For a long stretch of its runtime this is a more thoughtful
approach to Tarzan than we usually see, the action beats landing with visceral
thuds in the subwoofer while built on a convincing life-and-death sensation
growing naturally out of the emotional underpinnings, which makes concessions
to overfamiliar spectacle in its back half disappointing. It culminates in a
big stampeding climax that’s more routine than the fascinating early going. But
the way there is an effective marriage of adventure with somber impulses, a chase
through the jungle with shootouts, fistfights, vine swings, and encounters with
wild animals, and an earnest engagement in the reality it creates for itself. Even
though this is a movie that plays into tropes – convenient animal assistance;
scowling one-note villains; emotional shorthand; flat exposition – there’s a
commitment to treating Tarzan’s story with a degree of seriousness, wondering what
it would be like to struggle with his place in the world. It doesn’t make this
a fresh story, but it makes it a solidly engaging one.
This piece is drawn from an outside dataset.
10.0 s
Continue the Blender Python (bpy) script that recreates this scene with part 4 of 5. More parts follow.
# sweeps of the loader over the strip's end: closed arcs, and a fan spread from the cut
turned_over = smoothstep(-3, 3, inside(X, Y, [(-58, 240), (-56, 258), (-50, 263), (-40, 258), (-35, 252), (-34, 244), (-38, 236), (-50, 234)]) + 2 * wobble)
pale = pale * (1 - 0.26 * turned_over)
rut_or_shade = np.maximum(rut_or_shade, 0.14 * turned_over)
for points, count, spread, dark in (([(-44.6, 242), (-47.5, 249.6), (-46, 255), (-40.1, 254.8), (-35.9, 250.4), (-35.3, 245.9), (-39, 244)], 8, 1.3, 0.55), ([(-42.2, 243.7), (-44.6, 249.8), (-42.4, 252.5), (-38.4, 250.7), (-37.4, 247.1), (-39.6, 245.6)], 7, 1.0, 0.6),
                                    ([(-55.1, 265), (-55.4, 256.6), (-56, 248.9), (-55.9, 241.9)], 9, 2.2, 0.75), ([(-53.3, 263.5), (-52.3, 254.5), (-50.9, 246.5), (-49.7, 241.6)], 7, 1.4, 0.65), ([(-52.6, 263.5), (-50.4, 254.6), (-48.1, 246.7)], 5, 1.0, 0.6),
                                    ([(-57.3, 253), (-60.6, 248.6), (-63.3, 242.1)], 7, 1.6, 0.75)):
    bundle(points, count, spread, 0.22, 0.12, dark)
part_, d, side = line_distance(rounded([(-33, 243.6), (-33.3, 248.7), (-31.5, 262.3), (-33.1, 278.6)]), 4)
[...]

It works because Yates is a real filmmaker with a steady
hand. Years helming BBC political dramas and half of the Harry Potter movies have given him the confidence to treat this
material seriously without feeling the need to apologize for the potentially
sillier moments. He can stage a man fighting a gorilla or a lion nuzzling an
old human friend and actually make it resonate with feeling, a fearful
intensity in the former and a hushed tenderness in the latter. And then he can
turn around and have sincere historical understanding of Belgian slavers in the
Congo without feeling exploitative or cheapened. Yates grounds the proceedings
in specificity, the handsomely mounted production designed by Stuart Craig (another
Potter vet) and photographed by Henry
Braham gleaming in cobblestone London, palatial manors, and lovely natural
vistas of savanna, river, and jungle. As the movie is interested in examining its wilderness
locations from the eyes of a man who was raised there, then left, and is now
back again – and through its bifurcated structure that makes it an introduction
and its own sequel – there’s an interesting tension powering the action.